L’uso che il Califfato fa della religione è una sfida ad al Azhar?
«Al Azhar non è un’autorità religiosa, ma un istituto di istruzione sotto il magistero e i principi dell’islam. Questi movimenti armati sono fuoriusciti dell’islam e sfidano pensiero e magistero islamico. Al Azhar combatte l’Isis. Non disponiamo di mezzi militari, politici o diplomatici ma scientifici, vogliamo armare i giovani di una lettura corretta dell’Islam. L’occidente deve capire la differenza tra gruppi armati e vero islam. Molto sangue è stato versato anche da altre religioni».

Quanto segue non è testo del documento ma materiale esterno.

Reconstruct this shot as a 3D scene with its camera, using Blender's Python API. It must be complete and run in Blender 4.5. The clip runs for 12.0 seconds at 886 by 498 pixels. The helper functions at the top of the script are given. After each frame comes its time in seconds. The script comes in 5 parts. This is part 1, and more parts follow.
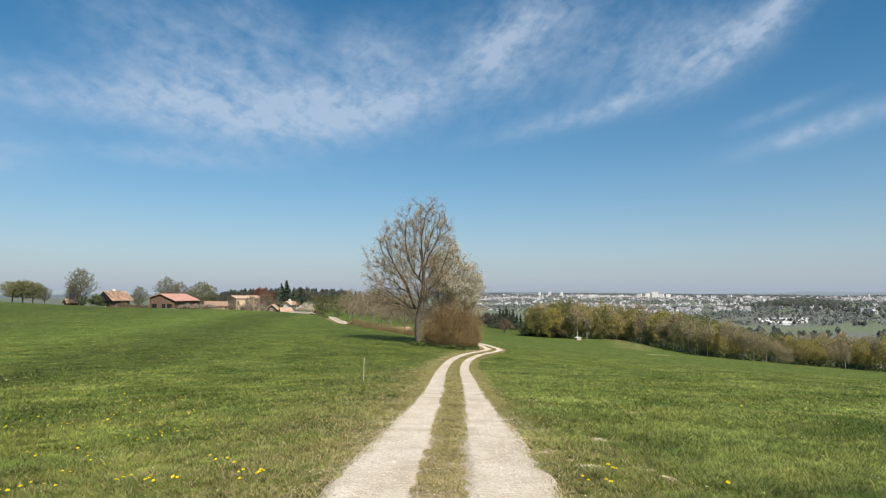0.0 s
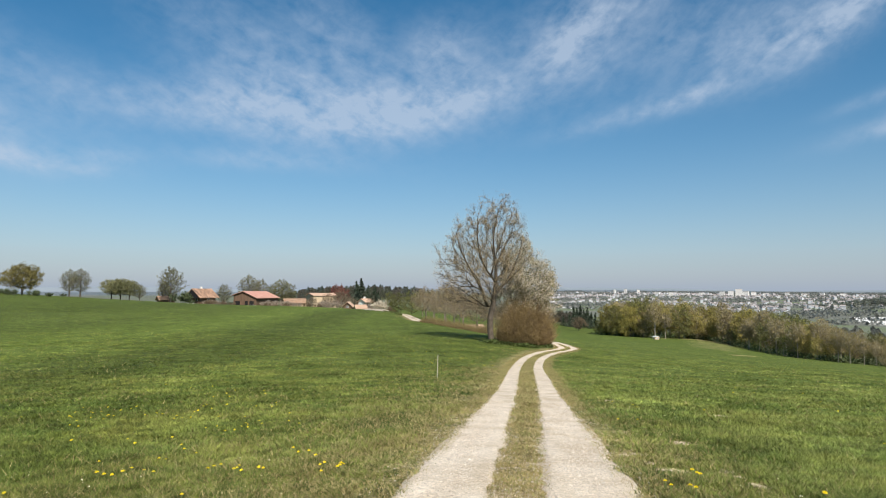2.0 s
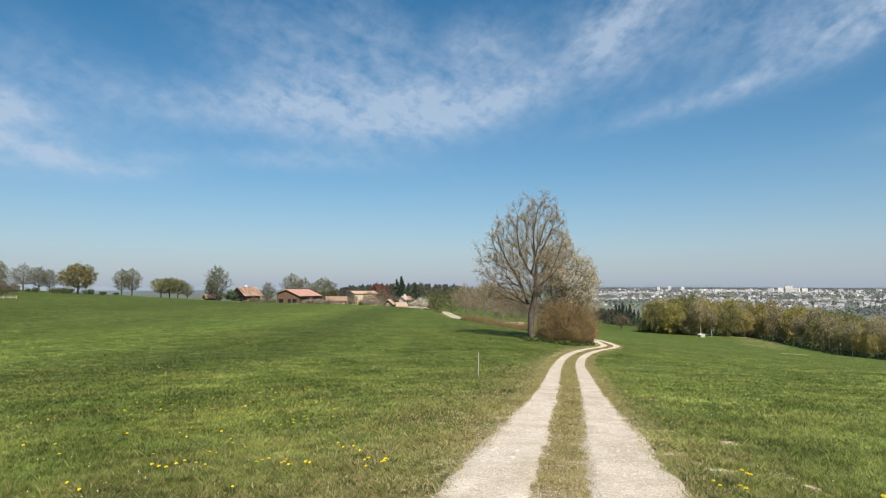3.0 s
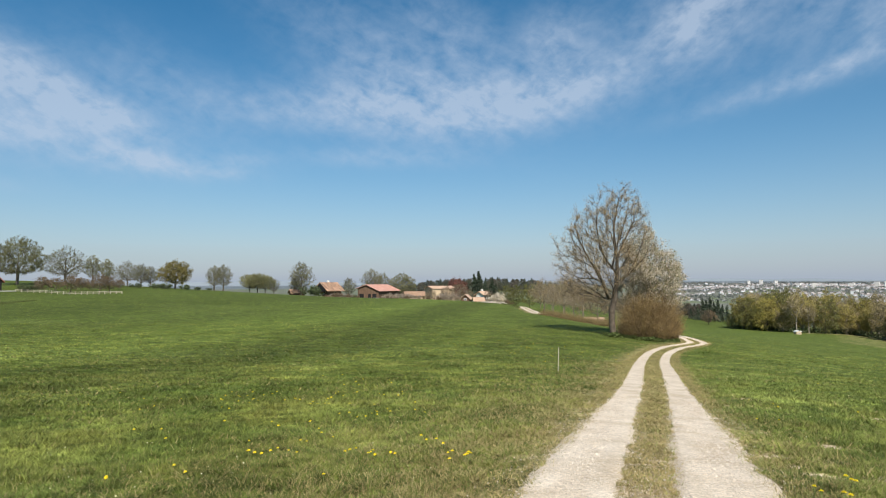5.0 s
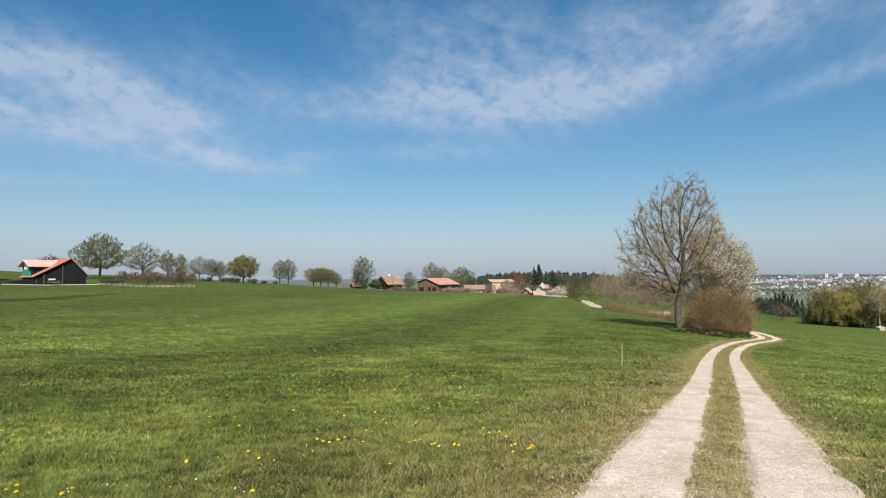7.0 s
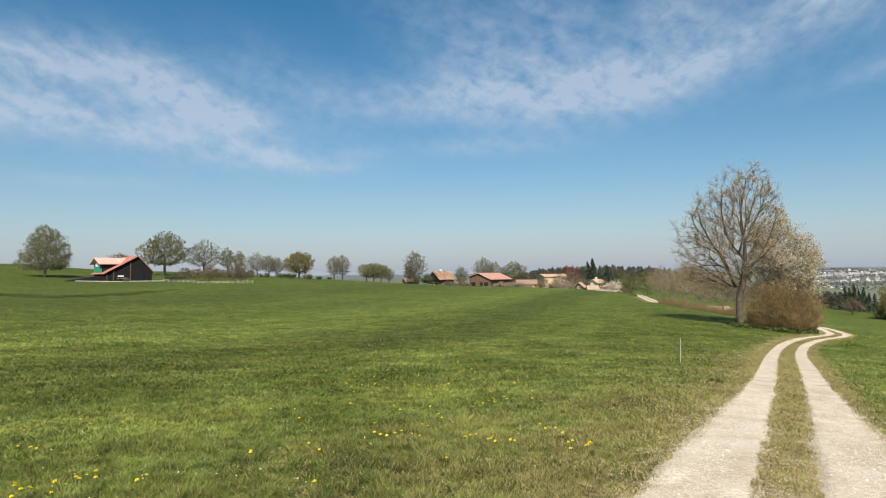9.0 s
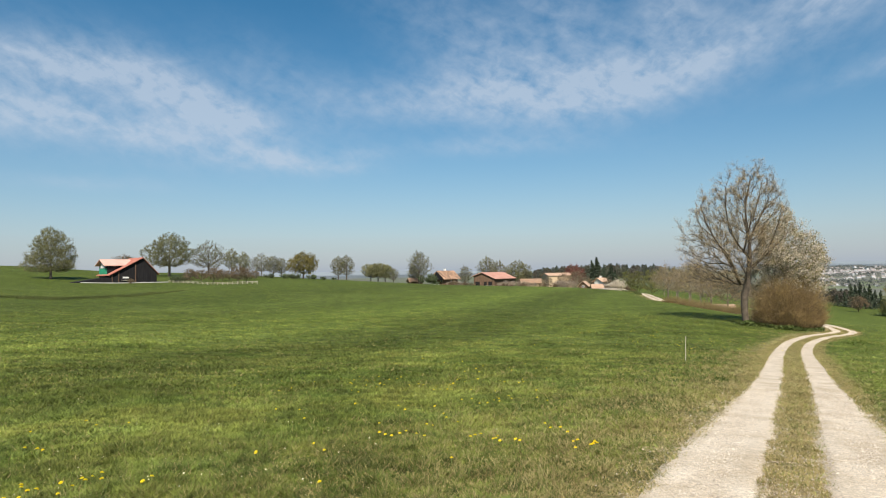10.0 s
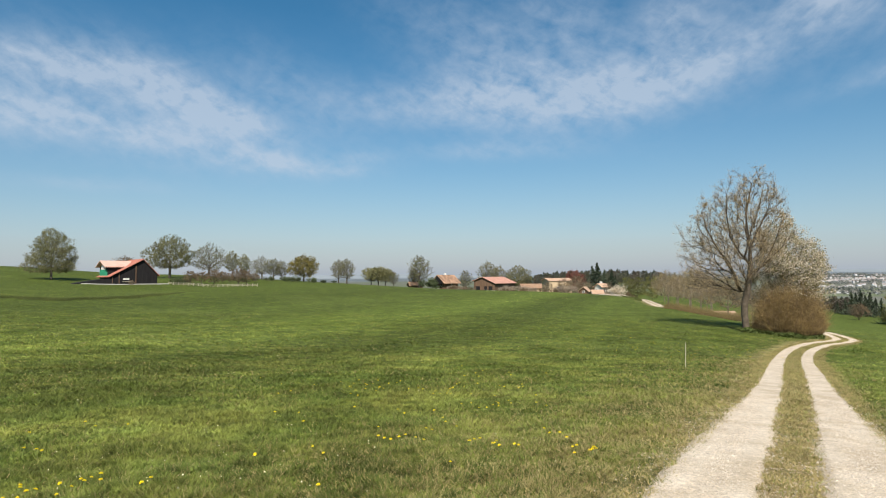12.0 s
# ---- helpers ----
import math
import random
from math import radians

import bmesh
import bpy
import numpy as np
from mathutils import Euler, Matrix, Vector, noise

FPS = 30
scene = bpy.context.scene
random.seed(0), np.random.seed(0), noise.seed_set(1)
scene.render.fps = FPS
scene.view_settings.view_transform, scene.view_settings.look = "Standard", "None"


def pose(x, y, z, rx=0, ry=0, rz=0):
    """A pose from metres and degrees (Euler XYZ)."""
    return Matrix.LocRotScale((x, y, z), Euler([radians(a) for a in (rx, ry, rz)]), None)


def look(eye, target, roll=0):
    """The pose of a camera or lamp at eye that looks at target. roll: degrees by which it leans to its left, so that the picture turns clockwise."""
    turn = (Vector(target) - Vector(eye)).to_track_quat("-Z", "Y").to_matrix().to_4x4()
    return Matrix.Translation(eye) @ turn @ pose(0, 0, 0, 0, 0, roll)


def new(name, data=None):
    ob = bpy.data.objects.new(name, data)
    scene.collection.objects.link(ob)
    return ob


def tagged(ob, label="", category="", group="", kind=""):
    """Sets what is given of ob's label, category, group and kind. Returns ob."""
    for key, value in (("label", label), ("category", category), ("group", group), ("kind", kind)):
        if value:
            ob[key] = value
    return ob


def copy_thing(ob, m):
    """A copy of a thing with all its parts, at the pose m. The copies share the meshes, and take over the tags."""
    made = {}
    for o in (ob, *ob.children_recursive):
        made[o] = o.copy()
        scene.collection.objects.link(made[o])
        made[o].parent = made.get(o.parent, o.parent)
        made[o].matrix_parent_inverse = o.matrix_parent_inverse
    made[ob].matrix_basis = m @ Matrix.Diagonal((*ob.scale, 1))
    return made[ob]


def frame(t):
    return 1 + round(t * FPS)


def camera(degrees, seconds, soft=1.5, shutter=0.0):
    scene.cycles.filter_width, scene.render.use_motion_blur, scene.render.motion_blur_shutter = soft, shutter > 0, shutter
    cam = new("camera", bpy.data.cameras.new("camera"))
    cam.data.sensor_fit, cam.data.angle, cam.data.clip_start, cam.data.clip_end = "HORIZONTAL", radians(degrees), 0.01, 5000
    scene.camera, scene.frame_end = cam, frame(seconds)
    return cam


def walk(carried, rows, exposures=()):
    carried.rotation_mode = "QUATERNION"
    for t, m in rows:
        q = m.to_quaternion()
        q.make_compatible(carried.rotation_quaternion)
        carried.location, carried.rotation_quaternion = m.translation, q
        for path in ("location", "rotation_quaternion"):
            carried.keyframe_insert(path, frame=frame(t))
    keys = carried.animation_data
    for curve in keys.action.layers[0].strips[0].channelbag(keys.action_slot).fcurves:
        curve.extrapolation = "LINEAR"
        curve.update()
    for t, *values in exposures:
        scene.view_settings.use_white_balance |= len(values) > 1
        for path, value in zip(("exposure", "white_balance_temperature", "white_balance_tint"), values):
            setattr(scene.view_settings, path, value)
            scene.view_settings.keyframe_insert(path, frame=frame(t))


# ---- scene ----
# ---- camera and its walk ----
cam = camera(71.0, 12.0, soft=1.1)
# seconds, place in metres, then yaw, upward pitch and roll in degrees
ROWS = [
    (0.0, 0.000, 0.000, 1.750, -0.10, 4.09, -0.10),
    (0.5, -0.004, -0.001, 1.757, 1.78, 4.03, 0.13),
    (1.0, -0.010, -0.002, 1.754, 3.64, 4.00, 0.07),
    (1.5, -0.023, -0.005, 1.754, 4.98, 3.89, -0.20),
    (2.0, -0.031, -0.002, 1.758, 6.52, 3.86, -0.13),
    (2.5, -0.038, -0.013, 1.758, 8.43, 3.55, -0.11),
    (3.0, -0.049, -0.030, 1.759, 10.18, 3.63, 0.08),
    (5.0, -0.078, -0.087, 1.767, 17.28, 3.18, 0.23),
    (5.5, -0.083, -0.100, 1.770, 19.16, 2.96, 0.57),
    (6.0, -0.083, -0.116, 1.774, 20.72, 2.73, 0.65),
    (6.5, -0.092, -0.125, 1.776, 21.66, 2.70, 0.28),
    (7.0, -0.096, -0.135, 1.773, 22.76, 2.61, 0.29),
    (7.5, -0.107, -0.144, 1.776, 24.36, 2.12, 0.69),
    (9.5, -0.121, -0.165, 1.777, 27.89, 2.22, 0.64),
    (10.0, -0.120, -0.158, 1.780, 27.89, 2.15, 0.93),
    (10.5, -0.119, -0.167, 1.784, 27.77, 2.17, 0.70),
    (11.0, -0.117, -0.165, 1.776, 27.78, 2.25, 0.70),
    (11.5, -0.119, -0.158, 1.775, 27.91, 2.31, 0.61),
    (12.0, -0.116, -0.171, 1.777, 27.92, 2.54, 0.43),
]
walk(cam, [(t, pose(x, y, z, 90 + pitch, roll, yaw)) for t, x, y, z, yaw, pitch, roll in ROWS],
     [(0.0, 0.42, 6500, 10), (7.7, 0.42, 6500, 10), (9.3, 0.45, 6800, 10), (12.0, 0.45, 6800, 10)])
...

L’Isis tiene ostaggio l’islam, l’Arabia Saudita invece ne è il volto ufficiale. Si può parlare di riforma senza mettere in discussione le 1000 frustate e i 10 anni di galera a cui Riad ha condannato «l’apostata» Badawi?
«Non ne so abbastanza. Però sono qui e rispetto le leggi italiane, voi dovreste farlo con gli altri Paesi. Nel caso saudita c’è la sentenza di un tribunale per un reato, è la legge che si fa valere e non si tratta di violenza fuori dal quadro politico. Anche in Italia poi c’è chi giudica le pene inflitte dai tribunali violente e non giuste».
Dopo la barbara esecuzione del pilota giordano da parte dell’Isis lei parlò di un crimine da punire con la crocifissione. L’islam ufficiale che rifiuta la violenza non dovrebbe astenersi da un linguaggio così violento?
«Su quel punto ci fu un equivoco. Al Azhar non ha mai emesso condanne a morte. Ma nella sharia chi uccide o stupra le donne e infierisce sugli inermi va trattato da criminale. Poi decide chi governa. Tutte le leggi del mondo cercano di reprimere chi viola l’ordine, anche la Torah prevede misure repressive contro i criminali».
Molti, tra cui i Fratelli Musulmani, negano l’autorità di Al Azhar perché espressione del governo egiziano.
«Al Azhar è un’istituzione indipendente com’è scritto nella Costituzione. Io stesso sono autonomo e nessuno mi può rimuovere. Quando sentite accuse del genere contro di noi state sicuri che vengono dal gruppo che avete nominato».